The rover operations team at JPL has hit its stride. Four years of experience allows them to plan challenging and complex activities much faster. It used to take a month to drill and analyze a rock sample. Now it takes just a week.
In spite of the expected wear and tear, Curiosity is fully functional and as busy as ever.
The drill, the sample processing system, and every science instrument continue to do what they were designed to do.
The wheels are slowly gettin' beat up, but testing of spare wheels at JPL has shown that with careful driving, they will last long enough to get the rover to all the places on Mount Sharp that the science team wishes to explore.
Much of the past year was spent on an obstacle course of sorts on lower Mount Sharp.
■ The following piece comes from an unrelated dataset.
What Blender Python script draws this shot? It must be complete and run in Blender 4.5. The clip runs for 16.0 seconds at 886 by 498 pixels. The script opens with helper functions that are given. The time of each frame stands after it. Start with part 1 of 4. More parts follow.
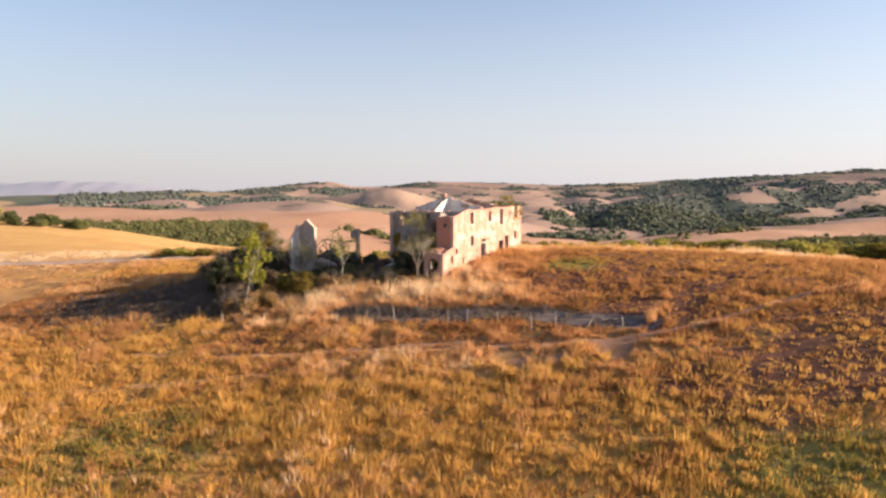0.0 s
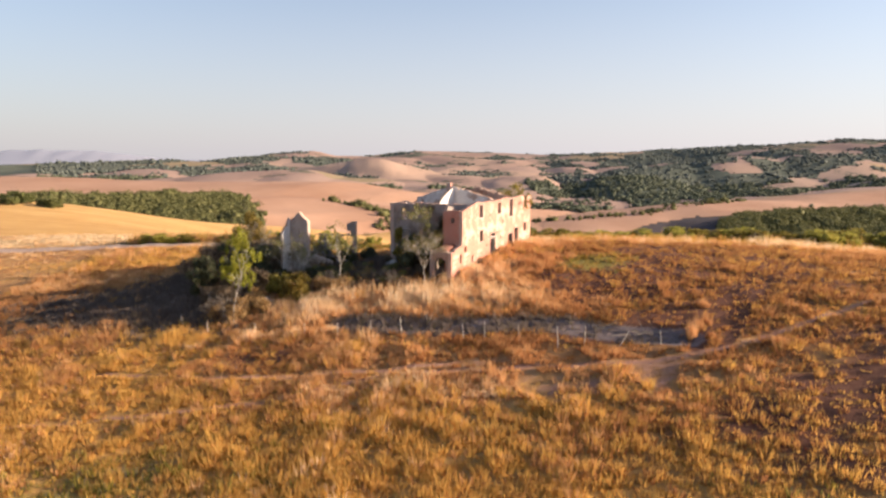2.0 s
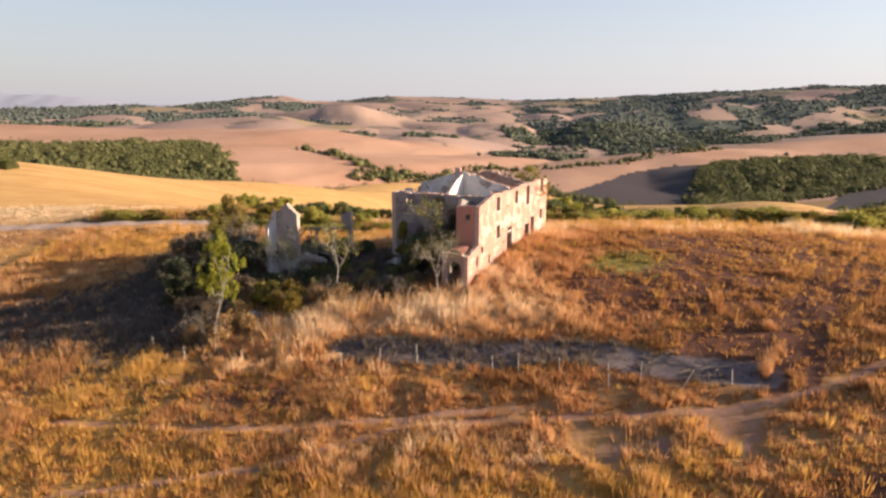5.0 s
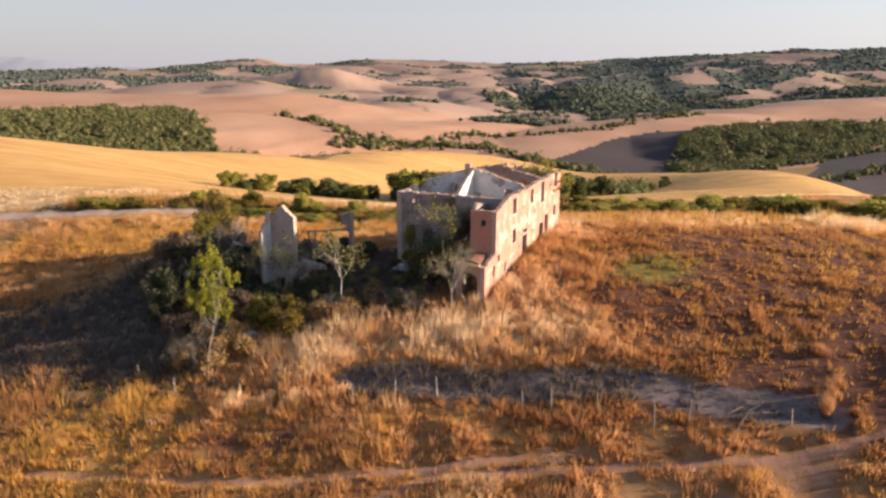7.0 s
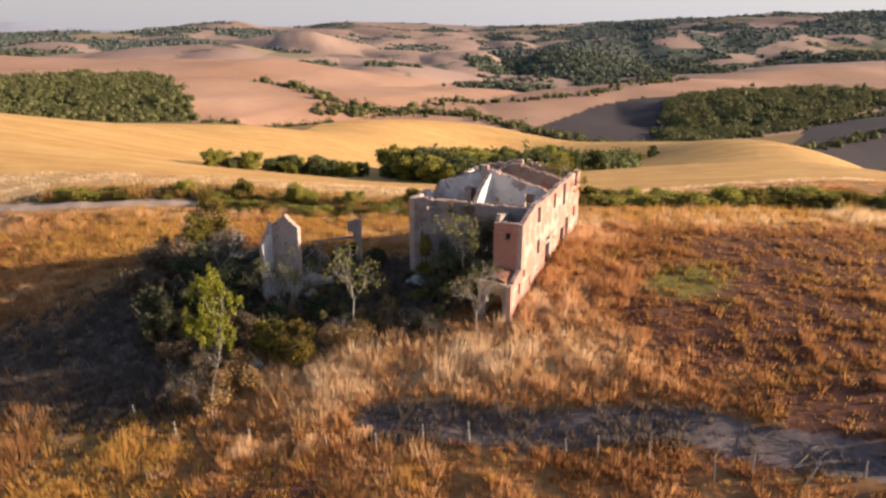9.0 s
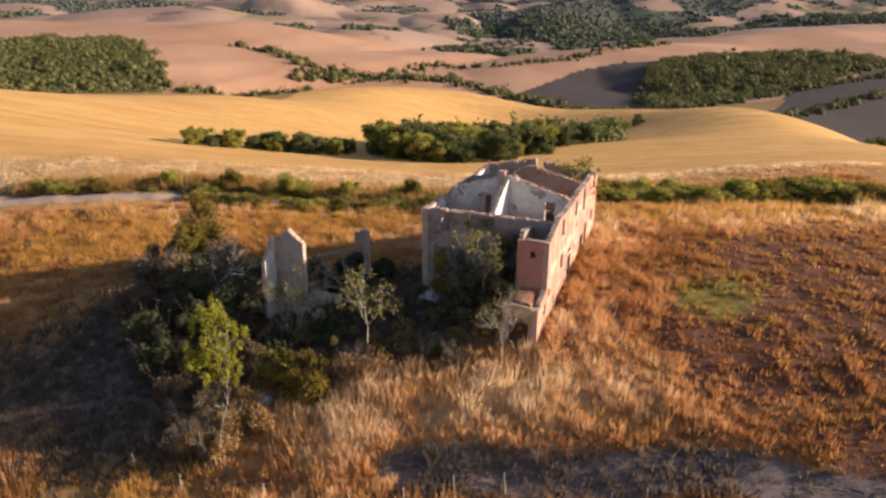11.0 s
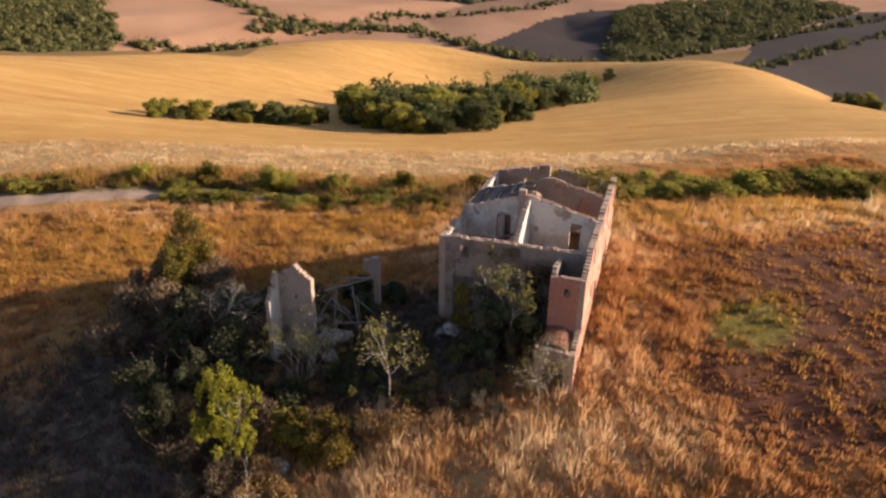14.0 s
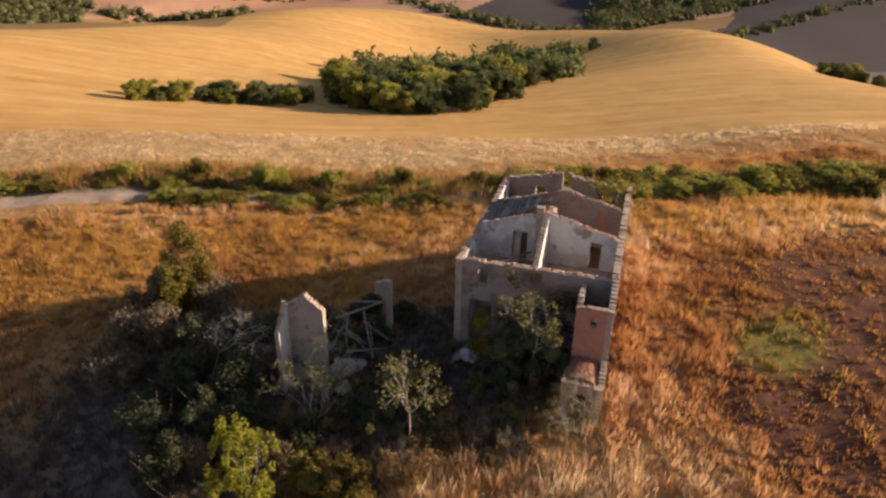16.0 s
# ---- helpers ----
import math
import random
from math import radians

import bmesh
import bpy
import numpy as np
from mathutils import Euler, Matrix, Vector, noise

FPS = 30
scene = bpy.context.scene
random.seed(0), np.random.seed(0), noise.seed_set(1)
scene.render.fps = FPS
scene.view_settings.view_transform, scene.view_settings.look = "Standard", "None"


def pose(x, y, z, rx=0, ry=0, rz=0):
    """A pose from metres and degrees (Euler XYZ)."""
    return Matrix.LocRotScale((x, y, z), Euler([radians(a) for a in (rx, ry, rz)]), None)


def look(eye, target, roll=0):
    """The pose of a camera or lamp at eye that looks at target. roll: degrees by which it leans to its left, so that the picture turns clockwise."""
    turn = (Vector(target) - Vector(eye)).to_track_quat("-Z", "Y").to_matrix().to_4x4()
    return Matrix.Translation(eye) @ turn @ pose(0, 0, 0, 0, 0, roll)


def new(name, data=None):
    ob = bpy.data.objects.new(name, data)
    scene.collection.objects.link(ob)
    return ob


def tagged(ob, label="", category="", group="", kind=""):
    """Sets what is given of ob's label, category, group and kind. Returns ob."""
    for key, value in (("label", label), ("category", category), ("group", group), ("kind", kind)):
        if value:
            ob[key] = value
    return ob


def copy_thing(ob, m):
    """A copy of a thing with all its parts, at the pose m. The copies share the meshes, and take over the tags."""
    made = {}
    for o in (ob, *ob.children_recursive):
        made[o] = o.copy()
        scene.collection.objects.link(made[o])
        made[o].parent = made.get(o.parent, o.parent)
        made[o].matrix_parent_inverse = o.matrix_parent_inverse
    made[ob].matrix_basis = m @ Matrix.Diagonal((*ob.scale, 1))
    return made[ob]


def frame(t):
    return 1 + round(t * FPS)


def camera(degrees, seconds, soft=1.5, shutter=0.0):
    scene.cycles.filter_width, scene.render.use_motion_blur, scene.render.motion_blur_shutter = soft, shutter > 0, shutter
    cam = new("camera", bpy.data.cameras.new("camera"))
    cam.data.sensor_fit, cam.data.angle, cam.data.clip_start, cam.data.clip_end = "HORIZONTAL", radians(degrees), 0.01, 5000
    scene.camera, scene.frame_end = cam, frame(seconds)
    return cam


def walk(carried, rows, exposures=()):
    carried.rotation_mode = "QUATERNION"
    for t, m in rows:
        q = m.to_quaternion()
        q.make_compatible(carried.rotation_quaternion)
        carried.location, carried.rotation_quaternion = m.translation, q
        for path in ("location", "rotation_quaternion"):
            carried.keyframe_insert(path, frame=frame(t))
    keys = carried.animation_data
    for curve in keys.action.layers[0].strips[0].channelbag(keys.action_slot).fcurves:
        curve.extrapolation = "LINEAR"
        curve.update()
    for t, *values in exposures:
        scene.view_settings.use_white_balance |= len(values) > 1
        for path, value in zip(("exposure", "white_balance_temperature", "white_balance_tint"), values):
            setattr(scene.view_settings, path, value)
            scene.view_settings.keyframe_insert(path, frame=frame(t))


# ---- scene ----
cam = camera(65.0, 16.0, soft=2.5)
METRES, EYE, TILT, LEAN, TURN = 60.0, 10.9, -4.9, 0.0, 0.0
ROWS = [
    (0.0, 0.0, 0.0, 0.0, 0.0, 0.0, 0.0),
    (0.5, -0.0119, 0.0343, 0.0143, -0.34, -0.34, 0.02),
    (1.0, -0.0235, 0.0684, 0.0281, -0.67, -1.04, 0.03),
    (1.5, -0.0346, 0.1024, 0.0418, -0.98, -1.79, 0.05),
    (2.0, -0.0455, 0.1358, 0.0551, -1.31, -2.54, 0.05),
    (2.5, -0.0559, 0.1689, 0.069, -1.63, -3.3, 0.06),
    (3.0, -0.0665, 0.2017, 0.0829, -1.96, -4.03, 0.07),
    (3.5, -0.0766, 0.2342, 0.0971, -2.31, -4.79, 0.09),
    (4.0, -0.0868, 0.2662, 0.1108, -2.68, -5.51, 0.09),
    (6.5, -0.1385, 0.414, 0.1795, -4.7, -9.17, 0.17),
    (7.0, -0.1498, 0.4419, 0.1929, -5.1, -9.88, 0.18),
    (7.5, -0.1608, 0.4695, 0.2063, -5.47, -10.59, 0.2),
    (8.0, -0.1719, 0.4967, 0.2198, -5.84, -11.31, 0.22),
    (8.5, -0.1832, 0.5233, 0.2334, -6.23, -12.02, 0.23),
    (9.0, -0.1943, 0.5489, 0.2472, -6.62, -12.75, 0.23),
    (11.5, -0.2453, 0.6649, 0.3136, -8.85, -16.35, 0.25),
    (12.0, -0.2551, 0.6859, 0.3268, -9.34, -17.02, 0.26),
    (12.5, -0.2647, 0.7059, 0.3403, -9.83, -17.7, 0.27),
    (13.0, -0.2735, 0.7256, 0.3538, -10.36, -18.4, 0.28),
    (13.5, -0.2817, 0.7453, 0.3668, -10.9, -19.08, 0.28),
    (14.0, -0.289, 0.7646, 0.3801, -11.44, -19.78, 0.35),
    (14.5, -0.2967, 0.7835, 0.3931, -11.98, -20.47, 0.36),
    (15.0, -0.3042, 0.8023, 0.4063, -12.46, -21.15, 0.36),
    (15.5, -0.3119, 0.8211, 0.419, -12.79, -21.82, 0.34),
    (16.0, -0.3185, 0.8398, 0.4323, -13.13, -22.52, 0.37),
]
walk(cam, [(t, pose(0, 0, EYE, TILT, LEAN, TURN) @ pose(METRES * x, METRES * y, METRES * z, 90 + pitch, roll, yaw)) for t, x, y, z, yaw, pitch, roll in ROWS],
     exposures=((0.0, 1.56, 6150, 13), (3.5, 1.5, 6150, 13), (7.0, 1.38, 6050, 13), (9.0, 1.28, 6050, 13), (12.5, 1.1, 6230, 13), (16.0, 0.98, 6400, 13)))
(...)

Our athletic rover climbed over a rocky plateau and had to wind its way through the Bagnold Dune field, a stretch of beautiful and currently active sand dunes that skirts the lower mountain, blocking Curiosity from heading straight toward higher elevations.
But the rover reached a spot where it could drive around the dunes, making a long-awaited left turn and beginning a more aggressive climb.
As Curiosity crossed the Naukluft Plateau, it studied fractures in the ancient sandstone where groundwater once flowed and permeated the surrounding rock, causing changes in chemistry that created light-toned haloes around the fractures.
The science team compared rock powder drilled from the halo with that drilled from unaltered rock. The haloed regions were enriched in silica but depleted in other chemical elements. It appears that groundwater transported chemical elements from some rock layers and deposited them in others.
Recently, NASA gave Curiosity the best anniversary gift it could hope for – an extension of its mission for at least two more years. We’ll use it to reach progressively higher and younger rocks on Mount Sharp, including rock types we’ve not yet explored. We can’t wait to see how the story of the ancient habitability of Mars continues to unfold.